I had no plans to move. I loved my house and the town, located near two expressways and only minutes from the airport. We had a grocery store, a couple of restaurants and our own public safety department. Why would I leave?

Then Margaret got pancreatic cancer in October 2010 and died six months later.

Our pledge was broken.

Three months after Margaret died, my friend Jim was diagnosed with a very, very aggressive, non-curable brain cancer. He died nine months later.

My pledge to Margaret and my friendship with Jim were major reasons for my living in Pennsylvania. With both of them gone, I decided to move home to Michigan to be near my family.

I don’t know why the memory of Margaret and our pledge came to me now.

Earlier that day, I had walked along the creek that flows through the retreat center’s grounds. I watched the water tumbling over rocks and around fallen trees. I listened to it gurgle as it rolled over itself—rushing on its way to a destination I could not see.

My life has felt a bit that way in recent years—tumbling and rolling, taking me to new destinations.

Perhaps the memory was meant to remind me of the inevitability of change.

Surrender

The post-resurrection stories in Mark 15:9-15 depict Jesus’ disciples as doubters, as people resistant to change.

After hearing the accounts of how Jesus appeared to Mary Magdalene and two others, Jesus’ companions did not believe. Not until Jesus appeared to them did they believe. Jesus rebuked them for “their unbelief and hardness of heart.”

Why do we resist? Why do we stick with our own certainties and refuse to see things in a different way? Why do we close ourselves to new ideas?

Jesus had predicted that he would die and rise, so it wasn’t as if this was completely new information for the disciples. But still, they dug in their heels and refused to be moved.

My word for Holy Week was surrender. During prayer times and church services, that one word kept coming back to me: surrender.

What, I wondered, is going on in my life right now that I am resisting? What certainty am I clinging to irrationally?

We, like the disciples, can find change difficult. Change is a kind of betrayal—it is as if the truth we knew and believed wasn’t really the truth. Changes shifts the ground upon which we have been standing—like an earthquake—and when the shifting stops, nothing looks the same.

How do we make sense of it?

In the disciples’ situation, Jesus appeared to them to dismiss their doubts. That is unlikely to happen to us in such a dramatic fashion. So how does it happen?

I recently attended a talk on mindfulness and the speaker talked about trees and how they change four times a year. Trees appear dead in winter, but then bud and leaf, before losing their leaves and appearing dead again. Every year, the same cycle of change. But, she noted, the tree does not resist. Rather, it simply changes.

God-mindfulness-surrender

Be the tree, I said to myself. Embrace change. Lean into it. Welcome it. That is what it means to surrender. Not insisting on my way or my beliefs but living in the kind of openness that invites change, living in the reality of every moment instead of getting stuck in the past or worrying about the future.
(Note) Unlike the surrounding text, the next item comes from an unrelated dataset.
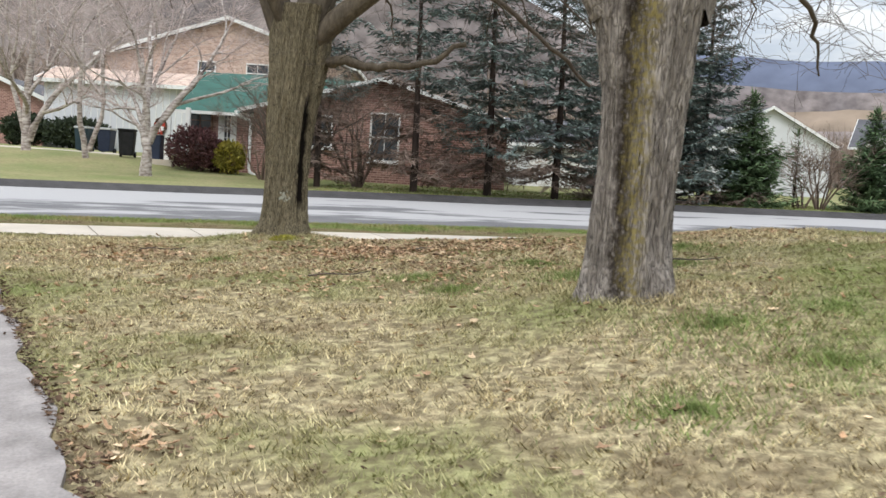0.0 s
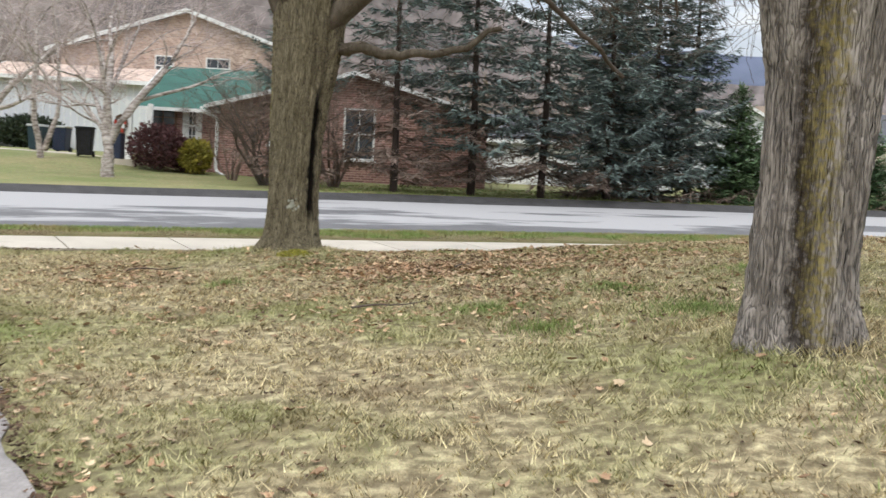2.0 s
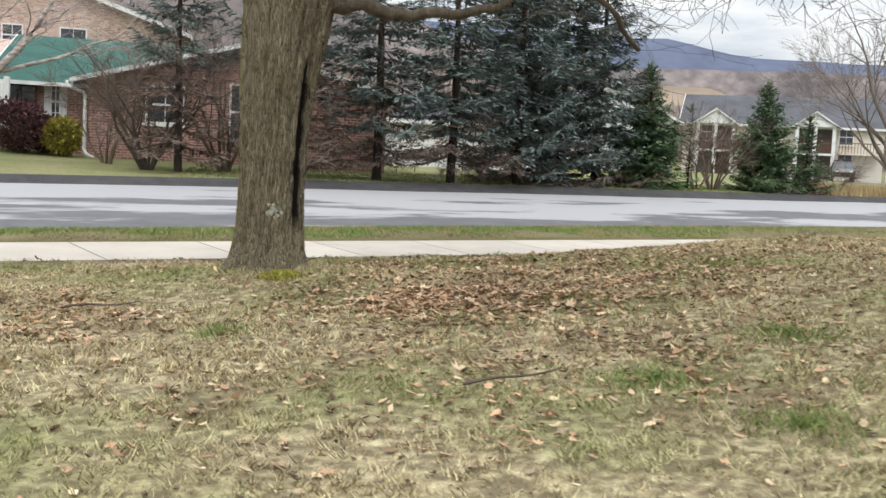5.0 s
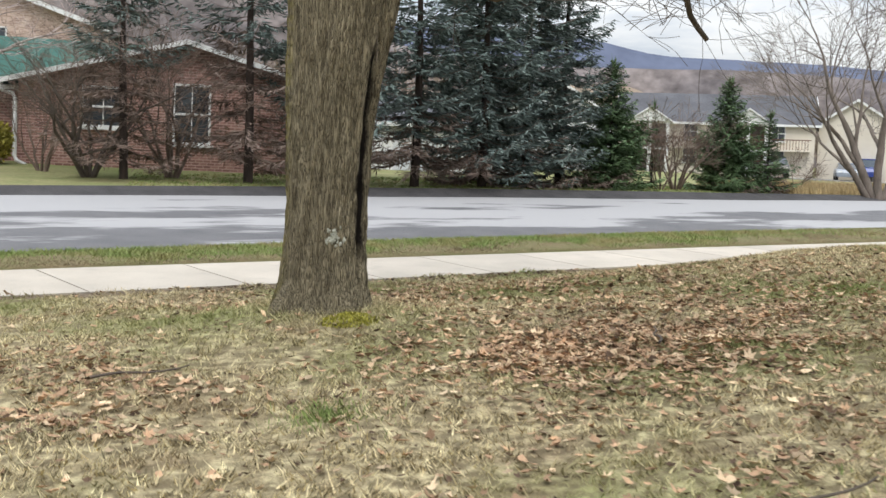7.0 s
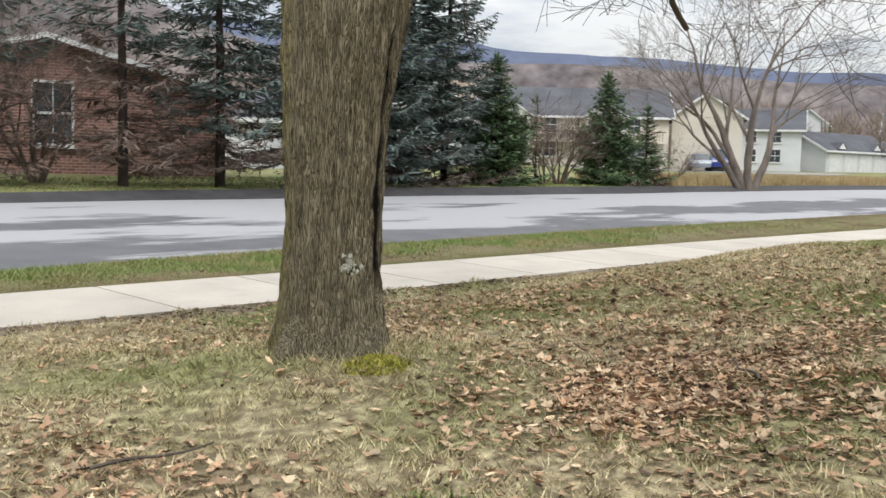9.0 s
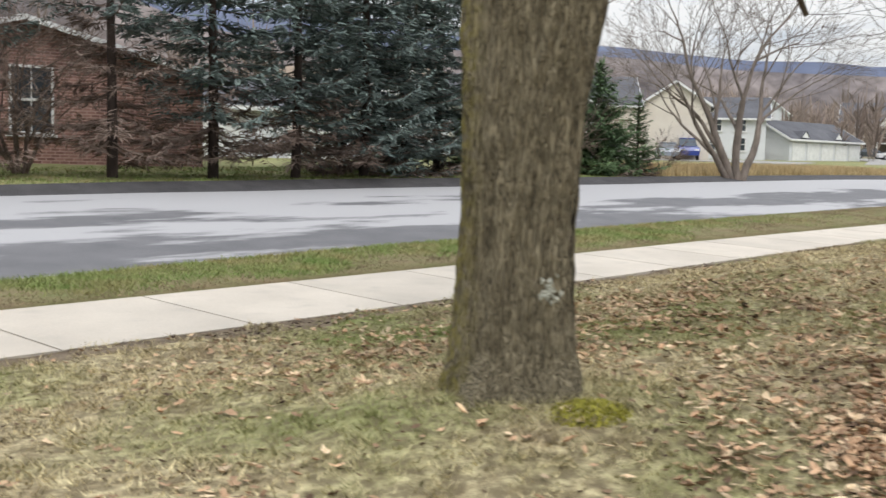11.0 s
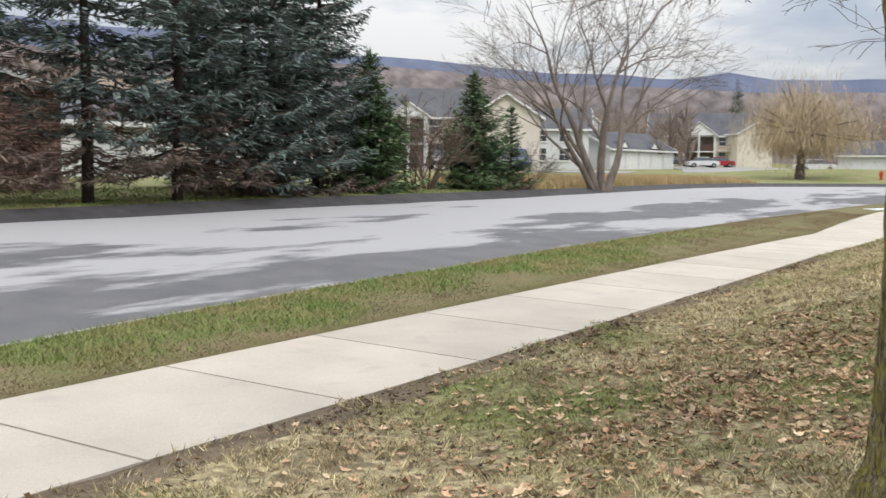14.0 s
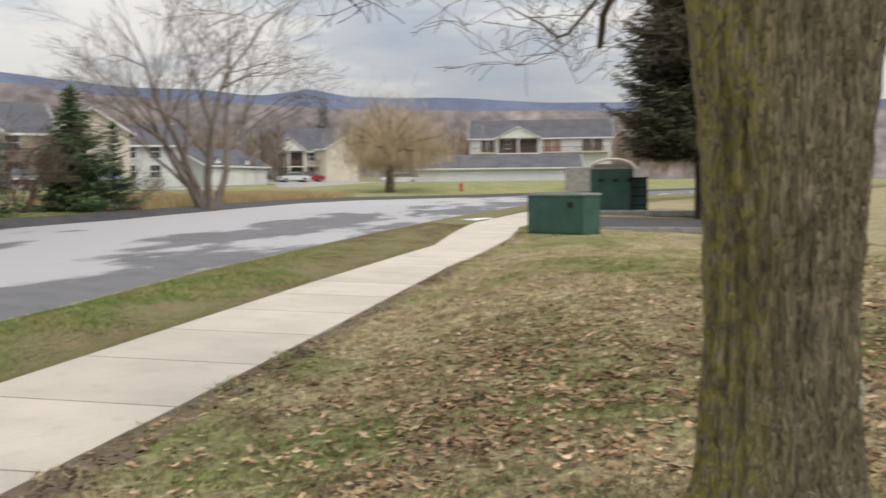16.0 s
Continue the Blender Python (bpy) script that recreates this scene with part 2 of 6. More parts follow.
def grassy(name, island, green_lo=0.465, green_hi=0.65):
    m = mat(name, TAN, TAN2, scale=11, rough=0.95, bump=0.0 if island else 0.6, fine=85, fine_amt=0.8, island=island, spec=0.1, bump_scale=45)
    add_layer(m, GREEN, 0.42, green_lo, green_hi, detail=7)
    add_layer(m, (0.2, 0.14, 0.085), 1.6, 0.54, 0.7, detail=6, offset=(4, 9, 2), amount=0.6)
    return m


M_SOIL = grassy("lawn_mat", 0.0)
add_layer(M_SOIL, (0.11, 0.085, 0.05), 13, 0.34, 0.6, detail=6, amount=0.8)
M_DIRT = mat("bare_soil", (0.22, 0.17, 0.115), (0.13, 0.1, 0.07), scale=9, rough=1, bump=0.6, fine=60, fine_amt=0.6, spec=0.1)
M_BLADE = grassy("dry_grass", 0.7)
M_VERGESOIL = mat("verge_turf", (0.15, 0.155, 0.065), (0.2, 0.155, 0.09), scale=2.0, rough=0.95, bump=0.3, fine=30, fine_amt=0.5, spec=0.1)
M_GREENGRASS = mat("green_grass", (0.23, 0.29, 0.095), (0.165, 0.215, 0.07), scale=6, rough=0.9, bump=0, island=0.4, spec=0.15)
M_LAWN2 = mat("far_lawn", (0.17, 0.195, 0.075), (0.26, 0.235, 0.12), scale=0.5, rough=0.95, bump=0.3, fine=9, fine_amt=0.4, spec=0.1)
M_VERGEDRY = mat("worn_verge", (0.3, 0.235, 0.14), (0.2, 0.155, 0.1), scale=3, rough=0.95, island=0.3, bump=0, fine_amt=0.3, spec=0.1)
M_VERGE = mat("verge_grass", (0.165, 0.25, 0.07), (0.25, 0.27, 0.105), scale=2.4, rough=0.95, island=0.3, bump=0, fine_amt=0.3, spec=0.1)
add_layer(M_VERGE, (0.32, 0.27, 0.13), 1.3, 0.47, 0.66, detail=5)
M_LEAF = mat("fallen_leaf", (0.49, 0.32, 0.195), (0.285, 0.18, 0.108), scale=1.5, rough=0.8, island=0.45, bump=0.1, fine=60, spec=0.2)
M_LEAF_DARK = mat("decayed_leaf", (0.15, 0.095, 0.06), (0.075, 0.05, 0.035), scale=1.5, rough=0.9, island=0.5, bump=0.1, fine=60, spec=0.15)
M_LEAF_PALE = mat("pale_leaf", (0.62, 0.48, 0.315), (0.43, 0.315, 0.2), scale=1.5, rough=0.8, island=0.45, bump=0.1, fine=60, spec=0.2)
M_ROAD = mat("asphalt", (0.135, 0.131, 0.134), (0.1, 0.098, 0.101), scale=1.5, rough=0.75, bump=0.25, fine=90, fine_amt=0.35, spec=0.4)
pale_patched_road(M_ROAD, (0.347, 0.338, 0.336), 20.0, 0.11, 0.37)
M_BERM = mat("dark_asphalt", (0.075, 0.07, 0.07), (0.05, 0.047, 0.047), scale=2, rough=0.9, bump=0.5, fine=60, fine_amt=0.3)
M_CONC = mat("pale_concrete", (0.52, 0.462, 0.385), (0.44, 0.39, 0.325), scale=1.1, rough=0.85, bump=0.12, fine=70, fine_amt=0.2, rand=0.06)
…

If I had been one of Jesus’ companions in Mark’s Gospel, how would I have reacted to Mary Magdalene or the two people who met Jesus on the road? Would I have been quick to believe? Or would I have been incredulous and cynical? Would I have needed to see for myself? Would Jesus chide me for my lack of faith and hardness of heart?

I fear the latter. But I want the former. I want to be like a tree that moves smoothly through the changes in life, that welcomes and celebrates every season and sees the beauty of each. I want to let go of my certainties and be quick to believe.

Surrender is a discipline to be practiced—letting go of the past and living in the present with a heart open to change.